Ölünceye kadar bakma sözleşmesi nedeniyle saklı paylı mirasçıların saklı payları ihlal edilebilir. Bu durumda, mirasçılar tenkis davası açma hakkına sahiptir. Örnek olarak, çocukları bulunan ve bakıma muhtaç bir kişi, kardeşiyle ölünceye kadar bakma sözleşmesi imzalayarak, vefat ettiğinde tek malvarlığı olan evinin kardeşine geçeceğini taahhüt ederse, çocuklar saklı paylı mirasçı olarak tenkis talebinde bulunabilirler.
Ölünceye kadar bakma sözleşmesi, bakım alacaklısının belirli bir malvarlığı değerini bakım borçlusuna devretmeyi üstlendiği, bakım borçlusunun ise bakım alacaklısına ölünceye kadar bakma, gözetme ve ihtiyaçlarını karşılama borcunu üstlendiği bir sözleşmedir.
Ölünceye kadar bakma sözleşmesi yapılabilmesi için kanunda belirtilen bir şekil şartı bulunmaktadır. Bu sözleşme, “miras sözleşmesi” şeklinde yapılabilmektedir. Ölünceye kadar bakma sözleşmesi, miras sözleşmesi şeklinde yapılmadığında geçerlilik kazanmaz.

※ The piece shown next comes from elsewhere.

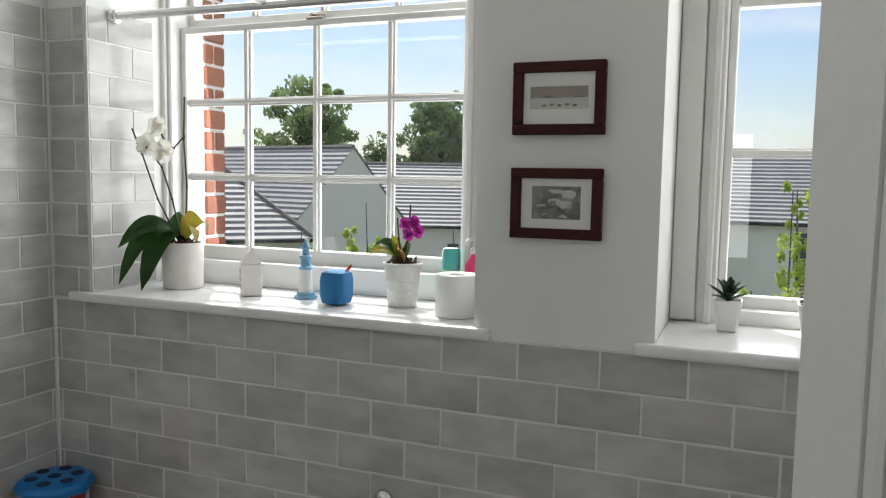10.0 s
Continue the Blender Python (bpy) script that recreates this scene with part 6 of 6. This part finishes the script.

Ölünceye kadar bakma sözleşmesi aracılığıyla tüm malvarlığının devredilmesi durumunda, saklı paylı mirasçıların saklı payları ihlal edileceği için, bu mirasçılar tenkis davası açma hakkına sahip olabilirler. Ayrıca, tüm malvarlığının bu sözleşme ile devredilmesi, potansiyel bir muris muvazaası davasında muvazaayı ispat etme açısından önem kazanabilir.
Ölünceye kadar bakma sözleşmesinin taraflarından biri, karşı tarafın sözleşmeden doğan borçlarını yerine getirmediği durumda veya başka önemli sebepler sözleşmenin devamını imkansız hale getirdiyse, sözleşme haksız bir şekilde sona erdirilebilir. Bu durumda, haksız davranan taraf aldığı şeyi geri verir ve haksız davranmayan tarafa, uğradığı zarara karşılık uygun bir tazminat ödemekle yükümlü olur.
Bakım alacaklısı, ölünceye kadar bakma sözleşmesi nedeniyle nafaka yükümlüsü olduğu kişilere karşı yükümlülüklerini yerine getiremiyorsa, nafaka alacaklıları ölünceye kadar bakma sözleşmesinin iptalini talep edebilirler. Ancak hakim, sözleşmenin iptali yerine, bakım borçlusunun yerine getireceği edimlerden mahsup edilmek üzere, bakım alacaklısının nafaka yükümlüsü olduğu kişilere nafaka ödemesine karar verebilir.